Some have attempted to dismiss the issue by turning the direction of causality on its head: Here we are, so of course the laws of physics must allow for our existence. Case closed. Douglas Adams, for example, offers this brief and brilliant parable:
Imagine a puddle waking up one morning and thinking, ‘This is an interesting world I find myself in, an interesting hole I find myself in, fits me rather neatly, doesn’t it? In fact it fits me staggeringly well, must have been made to have me in it!’
But I have some sympathy for Professor Polkinghorne’s refusal to accept this dismissal. Instead, he takes his stand with the philosopher John Leslie:
The fine tuning is evidence, genuine evidence, of the following fact: that God is real, and/or there are many and varied universes.
I agree with that (with the proviso that evidence is not proof). I agree with it to exactly the same extent that I agree with this:
The fine tuning is evidence, genuine evidence of the following fact: Either invisible pink bunny rabbits, created at the time of the Big Bang, fine tuned the physical constants in order to make the Universe hospitable to lettuce, and/or there are many and varied universes.
Or, more succinctly:
The fine tuning is evidence, genuine evidence of the following fact: There are many and varied universes.

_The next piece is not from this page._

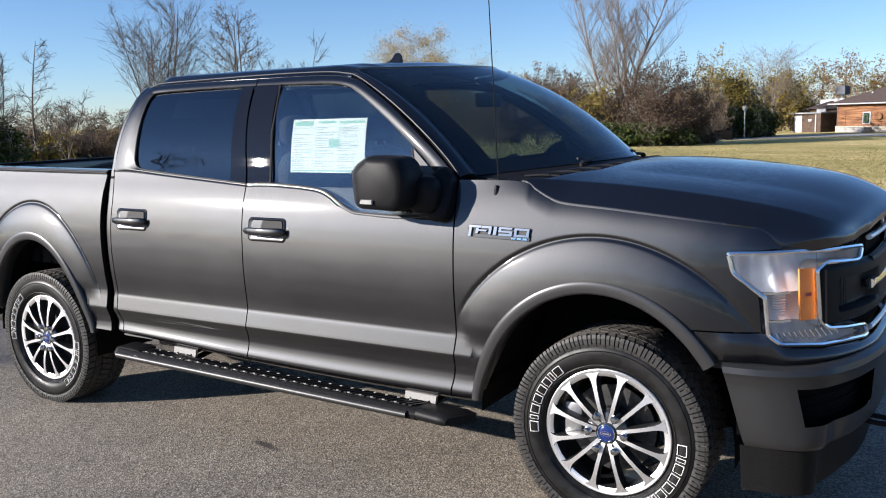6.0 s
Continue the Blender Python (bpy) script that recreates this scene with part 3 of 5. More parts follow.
def screen_top(y):
    q, k = 1 - (y / 0.62) ** 2, abs(y) / 0.664
    return (-1.425 + 0.42 * q, y, roof_section(k) - 0.030 * (1 - 0.75 * k ** 4) - 0.008)


def build_cab():
    def roof(u, v):
        y = -0.664 + v * 1.328
        k = abs(y) / 0.664
        fx = screen_top(max(-0.62, min(0.62, y)))[0] - 0.012
        rear = -2.915 + 0.04 * k ** 4
        x = fx + u * (rear - fx)
        z = roof_section(k)
        z -= 0.030 * (1 - 0.75 * k ** 4) * smooth01(1 - u / 0.14) + 0.040 * smooth01((u - 0.93) / 0.07)
        z += 0.006 * math.exp(-((k - 0.74) / 0.02) ** 2) * smooth01(u / 0.1) * smooth01((1 - u) / 0.1)
        return (x, y, z)
    part("roof", flanged(grid(roof, 70, 80), 70, 80, (0, 0, -0.010)), WET_PAINT, truck, "dark grey roof with dew drops")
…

Polkinghorne wants to reject this second horn of Leslie’s dilemma, but he manages to do so, I think, only by taking too crabbed a view of what those many and varied Universes might be. First, we have the parallel worlds promised to us by the many-worlds interpretation of quantum theory; Polkinghorne is absolutely right to say these can’t be the worlds we’re looking for, because they all obey the same basic laws of nature. Higher on what Polkinghorne calls the “scale of bold speculation” we have suggestions from quantum cosmology that Universes are bubbling up all the time as quantum fluctuations in some universal substrate. But again, Polkinghorne is right to say that this only pushes the mystery back a bit—why do those fluctuations obey laws that have even a chance of producing a habitable Universe? Where do the laws come from?

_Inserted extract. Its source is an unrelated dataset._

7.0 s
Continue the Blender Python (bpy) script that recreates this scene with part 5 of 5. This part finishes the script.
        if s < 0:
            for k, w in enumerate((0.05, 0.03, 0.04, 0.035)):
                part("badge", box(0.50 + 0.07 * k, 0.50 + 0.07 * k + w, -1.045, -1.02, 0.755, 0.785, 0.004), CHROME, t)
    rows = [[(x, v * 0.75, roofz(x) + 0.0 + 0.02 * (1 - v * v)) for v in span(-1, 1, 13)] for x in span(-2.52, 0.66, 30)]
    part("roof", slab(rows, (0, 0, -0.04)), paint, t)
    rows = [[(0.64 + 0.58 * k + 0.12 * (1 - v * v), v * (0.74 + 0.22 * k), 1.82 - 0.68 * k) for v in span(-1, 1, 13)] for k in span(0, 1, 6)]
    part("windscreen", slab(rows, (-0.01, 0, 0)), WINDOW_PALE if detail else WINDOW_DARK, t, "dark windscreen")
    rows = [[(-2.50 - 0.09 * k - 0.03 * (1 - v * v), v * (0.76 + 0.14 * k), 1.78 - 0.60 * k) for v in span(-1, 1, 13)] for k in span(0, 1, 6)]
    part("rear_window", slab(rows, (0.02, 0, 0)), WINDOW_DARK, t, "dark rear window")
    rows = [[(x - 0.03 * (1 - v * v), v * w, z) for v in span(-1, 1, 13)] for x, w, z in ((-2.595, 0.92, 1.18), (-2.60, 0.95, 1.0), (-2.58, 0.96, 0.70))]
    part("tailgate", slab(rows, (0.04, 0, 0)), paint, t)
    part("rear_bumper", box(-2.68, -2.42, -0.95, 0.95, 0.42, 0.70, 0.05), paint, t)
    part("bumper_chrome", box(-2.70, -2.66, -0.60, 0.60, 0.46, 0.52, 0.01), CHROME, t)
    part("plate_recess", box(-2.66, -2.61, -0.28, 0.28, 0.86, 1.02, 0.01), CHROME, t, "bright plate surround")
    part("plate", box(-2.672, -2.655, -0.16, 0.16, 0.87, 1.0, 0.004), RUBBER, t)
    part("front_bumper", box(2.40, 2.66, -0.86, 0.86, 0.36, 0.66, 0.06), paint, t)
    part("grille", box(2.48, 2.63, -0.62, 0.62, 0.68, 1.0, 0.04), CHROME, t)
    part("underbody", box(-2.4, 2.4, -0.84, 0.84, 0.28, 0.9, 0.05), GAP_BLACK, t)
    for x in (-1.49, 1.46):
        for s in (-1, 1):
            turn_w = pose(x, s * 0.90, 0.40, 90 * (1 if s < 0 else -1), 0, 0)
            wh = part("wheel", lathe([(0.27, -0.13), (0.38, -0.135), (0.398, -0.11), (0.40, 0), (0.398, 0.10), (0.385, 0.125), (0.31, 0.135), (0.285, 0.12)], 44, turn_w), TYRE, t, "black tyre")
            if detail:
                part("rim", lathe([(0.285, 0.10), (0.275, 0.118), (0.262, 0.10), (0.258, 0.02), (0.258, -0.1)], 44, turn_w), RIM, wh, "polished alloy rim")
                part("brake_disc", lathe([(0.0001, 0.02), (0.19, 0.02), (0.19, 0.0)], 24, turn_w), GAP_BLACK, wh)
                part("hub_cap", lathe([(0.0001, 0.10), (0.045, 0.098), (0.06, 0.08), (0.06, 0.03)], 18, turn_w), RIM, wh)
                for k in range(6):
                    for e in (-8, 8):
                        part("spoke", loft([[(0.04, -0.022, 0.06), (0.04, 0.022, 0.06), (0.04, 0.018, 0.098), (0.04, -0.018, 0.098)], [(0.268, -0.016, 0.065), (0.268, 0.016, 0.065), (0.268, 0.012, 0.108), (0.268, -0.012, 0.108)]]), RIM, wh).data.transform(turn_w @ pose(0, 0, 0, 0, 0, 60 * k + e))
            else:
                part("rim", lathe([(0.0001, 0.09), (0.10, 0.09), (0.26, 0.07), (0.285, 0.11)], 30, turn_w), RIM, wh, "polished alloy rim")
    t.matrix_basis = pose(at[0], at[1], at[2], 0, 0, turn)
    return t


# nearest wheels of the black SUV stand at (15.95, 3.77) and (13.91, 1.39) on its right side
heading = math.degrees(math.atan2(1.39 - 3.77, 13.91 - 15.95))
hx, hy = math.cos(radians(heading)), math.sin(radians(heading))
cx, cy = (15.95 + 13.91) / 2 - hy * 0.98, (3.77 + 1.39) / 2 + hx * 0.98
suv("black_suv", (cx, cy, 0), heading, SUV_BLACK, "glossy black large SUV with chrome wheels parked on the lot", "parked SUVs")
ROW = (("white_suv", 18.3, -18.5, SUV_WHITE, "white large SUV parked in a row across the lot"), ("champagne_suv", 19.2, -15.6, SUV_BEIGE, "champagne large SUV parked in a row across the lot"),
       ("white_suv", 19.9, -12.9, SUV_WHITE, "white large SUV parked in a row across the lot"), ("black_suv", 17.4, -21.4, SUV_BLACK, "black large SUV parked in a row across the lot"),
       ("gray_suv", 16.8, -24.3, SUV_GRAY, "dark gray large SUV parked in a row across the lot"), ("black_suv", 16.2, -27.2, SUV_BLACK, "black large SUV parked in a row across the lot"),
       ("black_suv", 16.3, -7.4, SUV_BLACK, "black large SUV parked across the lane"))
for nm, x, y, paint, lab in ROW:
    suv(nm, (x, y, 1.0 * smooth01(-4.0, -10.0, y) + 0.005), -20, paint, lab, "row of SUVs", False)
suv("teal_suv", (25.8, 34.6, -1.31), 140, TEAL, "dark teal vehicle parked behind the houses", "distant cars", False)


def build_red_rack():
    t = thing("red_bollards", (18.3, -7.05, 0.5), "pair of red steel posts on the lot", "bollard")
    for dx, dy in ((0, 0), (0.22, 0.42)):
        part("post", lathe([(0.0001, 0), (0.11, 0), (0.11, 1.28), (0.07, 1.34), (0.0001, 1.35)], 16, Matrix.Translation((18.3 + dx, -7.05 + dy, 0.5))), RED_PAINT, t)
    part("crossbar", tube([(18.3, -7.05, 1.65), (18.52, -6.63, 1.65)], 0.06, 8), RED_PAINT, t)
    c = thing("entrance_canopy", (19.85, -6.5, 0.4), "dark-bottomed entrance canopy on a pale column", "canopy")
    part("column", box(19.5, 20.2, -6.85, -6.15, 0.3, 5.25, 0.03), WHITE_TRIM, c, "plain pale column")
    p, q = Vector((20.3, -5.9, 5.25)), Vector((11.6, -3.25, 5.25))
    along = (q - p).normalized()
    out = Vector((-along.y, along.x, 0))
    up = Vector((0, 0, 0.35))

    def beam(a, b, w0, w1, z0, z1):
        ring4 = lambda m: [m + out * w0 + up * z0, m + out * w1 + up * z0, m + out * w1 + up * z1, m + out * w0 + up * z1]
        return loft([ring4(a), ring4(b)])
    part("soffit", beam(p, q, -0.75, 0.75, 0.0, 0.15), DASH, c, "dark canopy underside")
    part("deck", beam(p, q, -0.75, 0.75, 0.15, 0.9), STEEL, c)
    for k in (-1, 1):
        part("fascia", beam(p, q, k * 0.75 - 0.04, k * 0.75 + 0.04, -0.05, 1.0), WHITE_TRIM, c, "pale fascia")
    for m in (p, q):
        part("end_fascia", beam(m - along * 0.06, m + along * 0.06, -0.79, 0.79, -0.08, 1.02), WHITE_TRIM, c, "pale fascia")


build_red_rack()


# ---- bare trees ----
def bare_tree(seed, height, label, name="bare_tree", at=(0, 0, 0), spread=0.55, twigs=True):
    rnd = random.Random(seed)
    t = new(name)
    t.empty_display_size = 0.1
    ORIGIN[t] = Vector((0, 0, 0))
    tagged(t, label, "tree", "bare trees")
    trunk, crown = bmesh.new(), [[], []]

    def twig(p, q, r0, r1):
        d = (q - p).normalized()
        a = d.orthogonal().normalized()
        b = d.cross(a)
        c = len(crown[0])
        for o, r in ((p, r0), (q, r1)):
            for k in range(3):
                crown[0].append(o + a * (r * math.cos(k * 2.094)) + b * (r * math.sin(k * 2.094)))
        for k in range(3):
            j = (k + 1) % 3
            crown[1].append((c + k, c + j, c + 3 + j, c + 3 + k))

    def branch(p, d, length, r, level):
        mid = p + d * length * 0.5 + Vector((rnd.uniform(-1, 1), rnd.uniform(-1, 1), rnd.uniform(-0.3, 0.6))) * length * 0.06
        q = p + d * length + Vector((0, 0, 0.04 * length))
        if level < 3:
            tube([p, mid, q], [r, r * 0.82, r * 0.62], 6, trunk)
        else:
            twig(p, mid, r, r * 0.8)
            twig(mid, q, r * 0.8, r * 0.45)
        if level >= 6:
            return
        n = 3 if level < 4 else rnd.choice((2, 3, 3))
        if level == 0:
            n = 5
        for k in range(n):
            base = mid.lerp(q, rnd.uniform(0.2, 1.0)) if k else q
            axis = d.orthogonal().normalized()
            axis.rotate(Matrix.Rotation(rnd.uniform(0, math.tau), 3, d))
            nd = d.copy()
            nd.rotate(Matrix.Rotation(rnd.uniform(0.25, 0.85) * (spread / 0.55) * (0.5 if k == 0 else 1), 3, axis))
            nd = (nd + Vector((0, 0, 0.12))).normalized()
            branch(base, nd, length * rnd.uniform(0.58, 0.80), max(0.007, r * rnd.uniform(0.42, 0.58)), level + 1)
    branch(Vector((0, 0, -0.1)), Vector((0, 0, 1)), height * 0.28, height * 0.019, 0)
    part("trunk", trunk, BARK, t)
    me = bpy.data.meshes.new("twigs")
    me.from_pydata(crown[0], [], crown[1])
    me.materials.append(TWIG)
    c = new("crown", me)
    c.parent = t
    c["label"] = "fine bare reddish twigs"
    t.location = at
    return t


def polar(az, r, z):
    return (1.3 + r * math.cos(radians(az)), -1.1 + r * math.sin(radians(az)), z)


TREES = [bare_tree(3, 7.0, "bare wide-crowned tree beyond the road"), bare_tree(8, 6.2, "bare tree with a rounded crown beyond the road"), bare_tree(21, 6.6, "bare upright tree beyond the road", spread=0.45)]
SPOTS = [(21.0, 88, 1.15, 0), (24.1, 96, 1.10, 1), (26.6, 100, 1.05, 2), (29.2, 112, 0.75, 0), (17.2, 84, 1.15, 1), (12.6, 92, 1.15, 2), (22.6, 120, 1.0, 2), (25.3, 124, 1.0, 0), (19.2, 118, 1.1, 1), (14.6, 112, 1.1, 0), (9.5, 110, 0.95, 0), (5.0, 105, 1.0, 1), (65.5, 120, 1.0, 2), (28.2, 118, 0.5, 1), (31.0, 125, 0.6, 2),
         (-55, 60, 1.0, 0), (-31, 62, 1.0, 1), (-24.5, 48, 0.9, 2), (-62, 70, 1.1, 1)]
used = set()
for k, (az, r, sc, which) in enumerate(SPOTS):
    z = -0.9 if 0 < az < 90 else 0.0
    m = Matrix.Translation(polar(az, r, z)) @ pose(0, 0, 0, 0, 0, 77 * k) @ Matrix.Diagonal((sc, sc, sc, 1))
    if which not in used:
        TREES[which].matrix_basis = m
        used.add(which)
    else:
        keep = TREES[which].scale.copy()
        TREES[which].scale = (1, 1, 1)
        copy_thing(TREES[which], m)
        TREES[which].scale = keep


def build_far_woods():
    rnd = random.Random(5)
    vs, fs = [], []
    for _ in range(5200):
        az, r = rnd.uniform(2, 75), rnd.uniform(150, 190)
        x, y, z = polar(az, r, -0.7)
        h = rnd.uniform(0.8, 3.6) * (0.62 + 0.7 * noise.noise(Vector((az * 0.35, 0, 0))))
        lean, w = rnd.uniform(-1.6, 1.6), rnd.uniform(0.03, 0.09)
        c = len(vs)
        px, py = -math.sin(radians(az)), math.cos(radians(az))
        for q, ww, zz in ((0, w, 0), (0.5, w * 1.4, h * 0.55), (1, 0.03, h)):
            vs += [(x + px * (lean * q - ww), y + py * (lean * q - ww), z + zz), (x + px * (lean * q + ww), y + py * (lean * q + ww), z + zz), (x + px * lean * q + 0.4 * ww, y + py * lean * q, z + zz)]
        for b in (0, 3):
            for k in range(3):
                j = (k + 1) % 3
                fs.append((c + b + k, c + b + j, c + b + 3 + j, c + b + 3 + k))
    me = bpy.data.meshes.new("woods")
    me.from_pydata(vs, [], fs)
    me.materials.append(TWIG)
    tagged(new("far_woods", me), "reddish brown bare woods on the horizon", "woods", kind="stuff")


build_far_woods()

This is the point where Polkinghorne gives up and falls back on God. But it seems to me that he has given up just one level of abstraction too soon. A Universe is fundamentally a mathematical object—it’s an abstract pattern that might or might not contain subpatterns that might or might not be sufficiently complex in just the right away to achieve an awareness of their surroundings, and might or might perceive those surroundings as physical objects. And of course there are many Universes, because there are many mathematical patterns, including, as just one of a dazzling infinity of examples, the Universe in which we live.
That, in any event, is the best explanation I can come up with, and it’s an explanation that feels completely right to me (which admittedly proves nothing). In The Big Questions, I’ve elaborated on what I mean by all this, how it can be true, and why it is entirely consistent with mainstream physics and the stated views of many mainstream physicists.
Now, Professor Polkinghorne might or might not buy this vision, but my point is that he never even contemplates it. He makes the leap to theism by considering and rejecting all of the weakest alternatives, but ignoring the only one that makes sense. This oversight is all the more remarkable because Polkinghorne devotes his closing pages to a rousing defense of the independent reality of mathematical objects, in clear and convincing language that had me wishing I’d written these pages myself.
The rest of the book is far worse. I might come back to that in a later post.